═══ Dataset content

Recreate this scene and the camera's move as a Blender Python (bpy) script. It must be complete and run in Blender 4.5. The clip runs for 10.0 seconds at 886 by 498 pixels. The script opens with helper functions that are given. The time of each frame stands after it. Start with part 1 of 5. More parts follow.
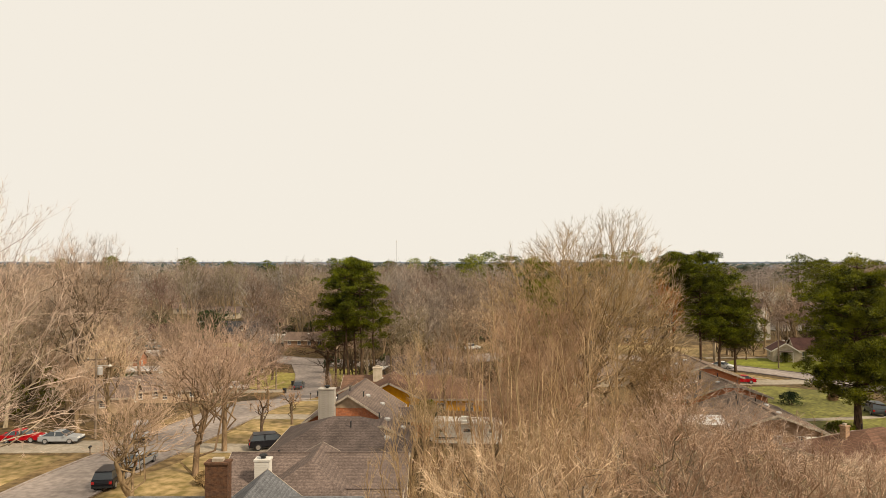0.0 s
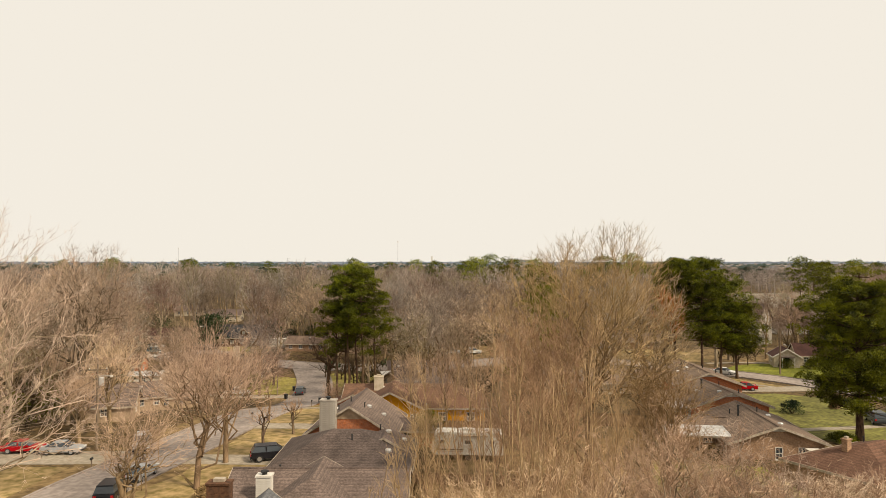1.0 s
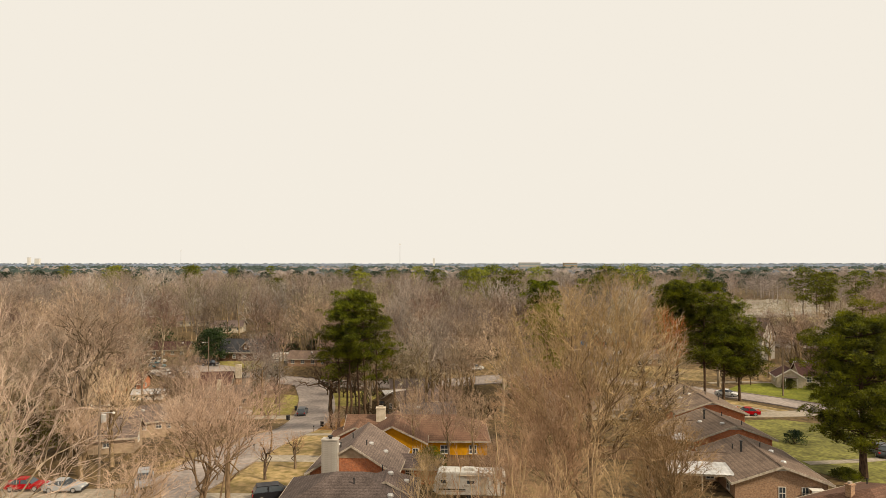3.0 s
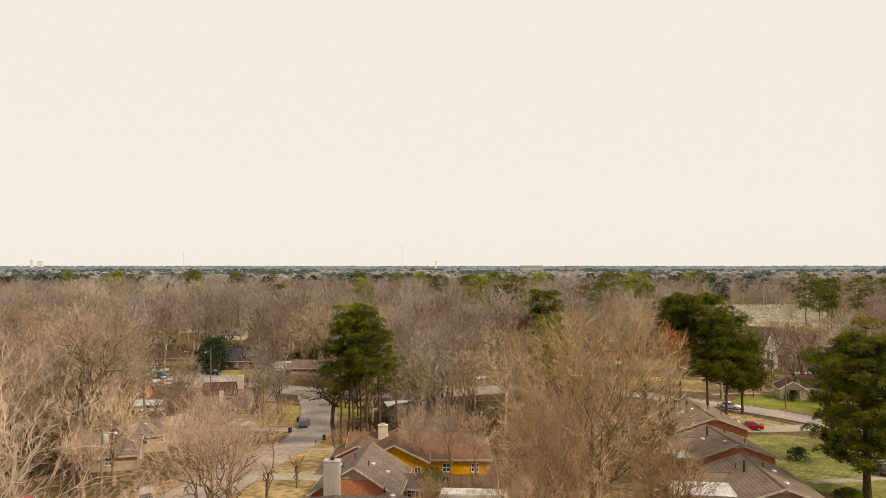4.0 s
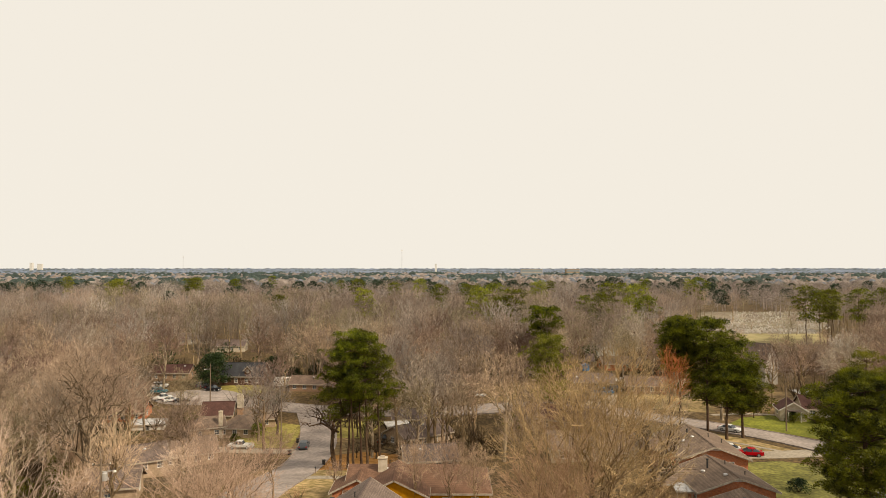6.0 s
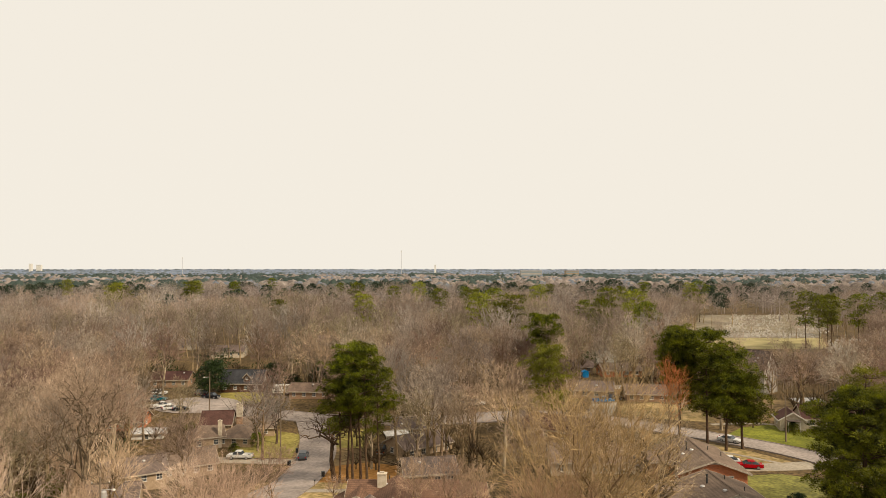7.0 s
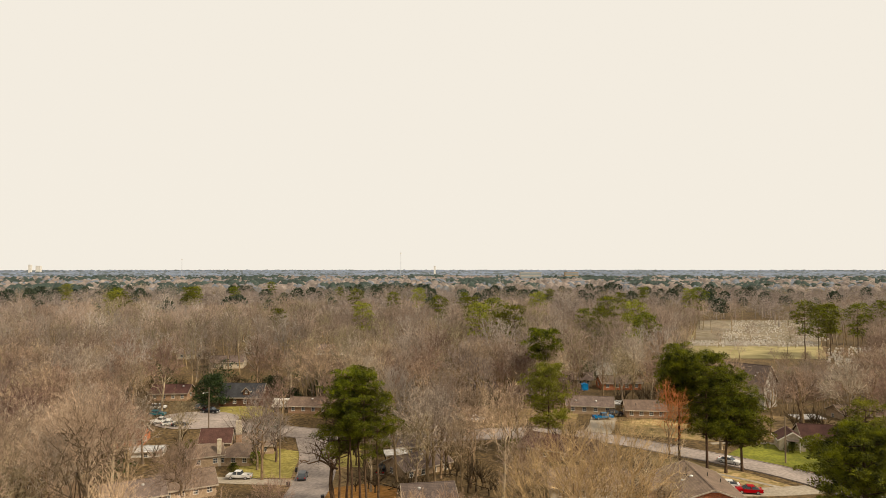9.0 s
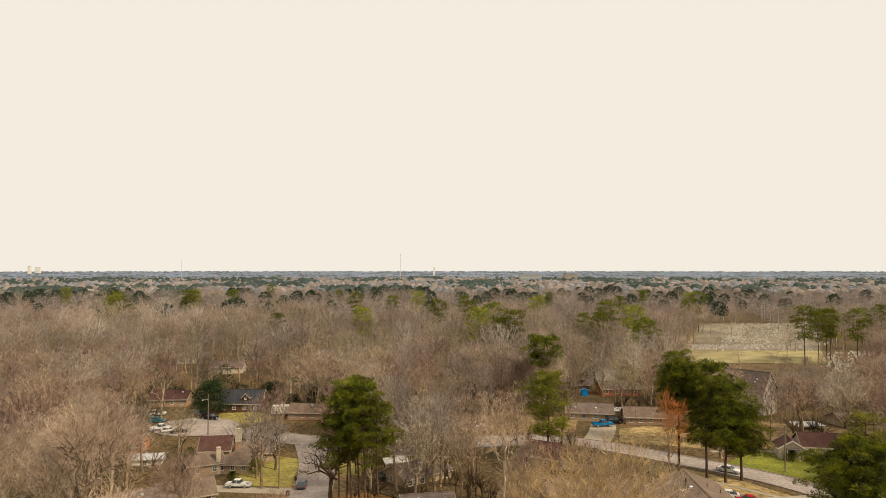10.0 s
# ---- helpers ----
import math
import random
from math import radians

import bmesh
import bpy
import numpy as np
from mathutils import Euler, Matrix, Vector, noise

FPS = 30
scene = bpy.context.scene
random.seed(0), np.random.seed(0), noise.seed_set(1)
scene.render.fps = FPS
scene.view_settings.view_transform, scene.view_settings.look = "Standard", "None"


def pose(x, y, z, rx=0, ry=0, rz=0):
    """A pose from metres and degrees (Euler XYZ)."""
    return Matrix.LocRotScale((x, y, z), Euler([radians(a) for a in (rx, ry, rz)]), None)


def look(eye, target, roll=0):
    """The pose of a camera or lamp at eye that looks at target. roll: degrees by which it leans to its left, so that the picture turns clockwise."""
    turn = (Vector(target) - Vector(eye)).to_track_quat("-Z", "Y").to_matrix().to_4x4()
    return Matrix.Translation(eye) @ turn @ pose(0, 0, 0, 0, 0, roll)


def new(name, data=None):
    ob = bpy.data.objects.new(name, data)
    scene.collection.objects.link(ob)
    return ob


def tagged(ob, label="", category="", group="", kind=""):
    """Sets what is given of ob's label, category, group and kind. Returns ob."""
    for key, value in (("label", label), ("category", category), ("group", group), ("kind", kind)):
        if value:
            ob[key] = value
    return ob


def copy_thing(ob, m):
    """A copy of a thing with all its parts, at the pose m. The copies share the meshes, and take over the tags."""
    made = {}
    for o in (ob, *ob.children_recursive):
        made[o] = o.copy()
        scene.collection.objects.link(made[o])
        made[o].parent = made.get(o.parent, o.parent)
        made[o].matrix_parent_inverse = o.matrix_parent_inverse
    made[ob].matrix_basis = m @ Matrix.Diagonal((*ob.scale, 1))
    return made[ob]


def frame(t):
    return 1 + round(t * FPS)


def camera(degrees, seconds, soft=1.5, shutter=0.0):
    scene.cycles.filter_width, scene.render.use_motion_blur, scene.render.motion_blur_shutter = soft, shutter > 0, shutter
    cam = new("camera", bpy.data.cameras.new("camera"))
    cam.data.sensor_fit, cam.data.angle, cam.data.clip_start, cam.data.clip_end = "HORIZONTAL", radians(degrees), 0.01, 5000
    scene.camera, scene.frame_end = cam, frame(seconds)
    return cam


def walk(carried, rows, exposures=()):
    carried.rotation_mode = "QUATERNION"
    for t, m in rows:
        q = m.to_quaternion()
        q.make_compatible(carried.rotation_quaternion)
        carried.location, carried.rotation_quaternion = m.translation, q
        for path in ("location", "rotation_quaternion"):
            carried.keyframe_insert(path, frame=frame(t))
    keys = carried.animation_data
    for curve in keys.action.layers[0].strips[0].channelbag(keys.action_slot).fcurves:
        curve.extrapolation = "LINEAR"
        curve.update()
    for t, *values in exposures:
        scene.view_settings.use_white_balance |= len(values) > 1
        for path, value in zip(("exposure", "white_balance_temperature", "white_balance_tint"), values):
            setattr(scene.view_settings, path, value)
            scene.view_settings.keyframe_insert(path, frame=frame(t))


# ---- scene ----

══════

Where a line of the material above holds the string "radians", copy that line.

[Response to the exercise]
from math import radians
    return Matrix.LocRotScale((x, y, z), Euler([radians(a) for a in (rx, ry, rz)]), None)
    cam.data.sensor_fit, cam.data.angle, cam.data.clip_start, cam.data.clip_end = "HORIZONTAL", radians(degrees), 0.01, 5000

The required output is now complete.